Reproduce exactly the lines from the one containing "Continue the Blender" through the last line of the data, both ends included.

▶ _Dataset section_

━━━━━━━━━━━━━━━━━━━━

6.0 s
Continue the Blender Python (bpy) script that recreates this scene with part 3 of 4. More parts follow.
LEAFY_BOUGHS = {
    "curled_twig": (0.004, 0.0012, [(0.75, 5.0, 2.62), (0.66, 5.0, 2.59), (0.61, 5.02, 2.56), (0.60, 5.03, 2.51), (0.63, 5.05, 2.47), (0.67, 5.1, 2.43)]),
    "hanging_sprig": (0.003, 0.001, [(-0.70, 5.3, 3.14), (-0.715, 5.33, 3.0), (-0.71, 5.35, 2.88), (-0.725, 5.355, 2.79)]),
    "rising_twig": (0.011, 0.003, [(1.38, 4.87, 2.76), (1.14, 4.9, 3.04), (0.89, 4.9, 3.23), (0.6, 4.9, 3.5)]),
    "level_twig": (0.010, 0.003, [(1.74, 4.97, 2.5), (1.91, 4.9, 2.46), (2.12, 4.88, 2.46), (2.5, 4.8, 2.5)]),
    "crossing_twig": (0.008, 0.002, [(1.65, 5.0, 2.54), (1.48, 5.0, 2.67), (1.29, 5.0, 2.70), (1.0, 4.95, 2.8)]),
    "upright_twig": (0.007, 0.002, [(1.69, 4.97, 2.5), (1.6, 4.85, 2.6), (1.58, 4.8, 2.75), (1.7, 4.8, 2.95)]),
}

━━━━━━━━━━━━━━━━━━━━

▶ _Task solution_
Continue the Blender Python (bpy) script that recreates this scene with part 3 of 4. More parts follow.
LEAFY_BOUGHS = {
    "curled_twig": (0.004, 0.0012, [(0.75, 5.0, 2.62), (0.66, 5.0, 2.59), (0.61, 5.02, 2.56), (0.60, 5.03, 2.51), (0.63, 5.05, 2.47), (0.67, 5.1, 2.43)]),
    "hanging_sprig": (0.003, 0.001, [(-0.70, 5.3, 3.14), (-0.715, 5.33, 3.0), (-0.71, 5.35, 2.88), (-0.725, 5.355, 2.79)]),
    "rising_twig": (0.011, 0.003, [(1.38, 4.87, 2.76), (1.14, 4.9, 3.04), (0.89, 4.9, 3.23), (0.6, 4.9, 3.5)]),
    "level_twig": (0.010, 0.003, [(1.74, 4.97, 2.5), (1.91, 4.9, 2.46), (2.12, 4.88, 2.46), (2.5, 4.8, 2.5)]),
    "crossing_twig": (0.008, 0.002, [(1.65, 5.0, 2.54), (1.48, 5.0, 2.67), (1.29, 5.0, 2.70), (1.0, 4.95, 2.8)]),
    "upright_twig": (0.007, 0.002, [(1.69, 4.97, 2.5), (1.6, 4.85, 2.6), (1.58, 4.8, 2.75), (1.7, 4.8, 2.95)]),
}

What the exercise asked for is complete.